The people’s right to know… what?

In this case, we give you this WaPo discussion of cheating in school... not just any school, but at (my alma mater) Columbia University’s School of Journalism. And not just any course, but the course on journalistic ethics! (Irony alert, as there is a reference to a similar event, and to Columbia’s J-School, though not to cheating at Columbia or to this event, in my recent interview with Michael Berube.)
Some students have very wisely pointed out that they have learned more about journalistic ethics from this event, its aftermath, and its publicity, than from the course itself.
That seems right. Here’s the thing: there are various degrees of ethics. As a lawyer, I am taught the bright lines, beyond which, if caught, I will likely be disbarred (and frequently, prosecuted.) We aspire to do better than that: to avoid even the appearance of impropriety.
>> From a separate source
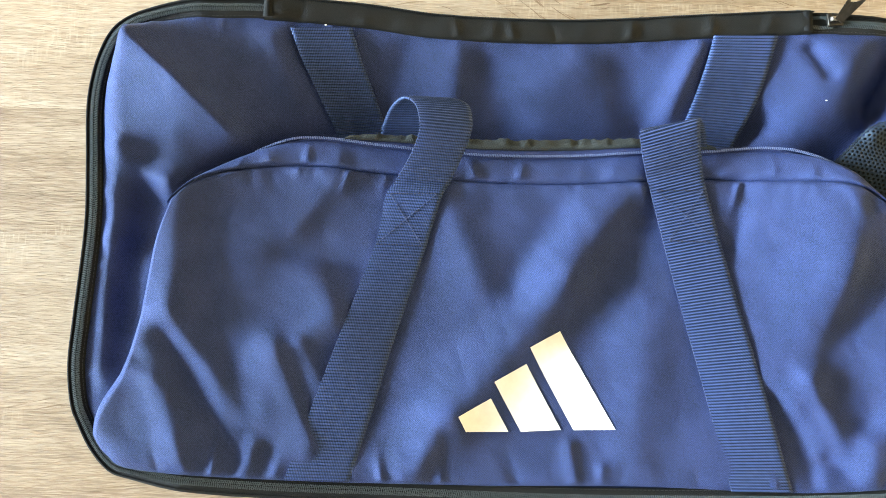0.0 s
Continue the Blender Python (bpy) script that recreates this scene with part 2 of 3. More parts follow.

We are, after all, supposed to be members of “a profession”, even if that is all too often in name only.
And the same could doubtless be said of journalists (though there is no bar or professional licensing category that they can be thrown out of, abusing journalists can at least lose their jobs and reputations.) Cheating on your ethics exam (!) obviously violates the bright line.
But what about sucking up to your corporate masters so that you will get the White House beat, as opposed to covering Tashkent or Teheran? Or re-printing government press releases so that you will continue to get “access” (not to mention cocktail party invitations), instead of actually “reporting”? Or worst of all (IMHO), pretending that simply because there is a denial of an obvious fact by the government (or by “one side”) that somehow “balance” requires disseminating that denial as if it were (1) news, or (2) in any way valuable, or even (3) TRUE? In other words… why has the Colbert-like joke of “it’s widely reported, therefore it’s fact-esque“, or “truthiness”… that balance requires printing “both sides” even when one side is transparently a politically motivated lie, become somehow a good in its own right? Because, you know, it isn’t. It is a “bad”. But you know where I’m going.
The thing is, even as more and more crackpot blogs proliferate (like this one!), the fact remains, most people get their media and information from a handful of sources (mostly t.v., a lot of radio, some from newspapers, though this is declining)… journalism is still of critical importance, and the press is a critical institution to protect our liberty… maybe more so than ever, given how willingly Congress and even the courts were to fall down on the job. In such an envirotnment, that even journalism’s trainees seem to be… compromised… is… troubling.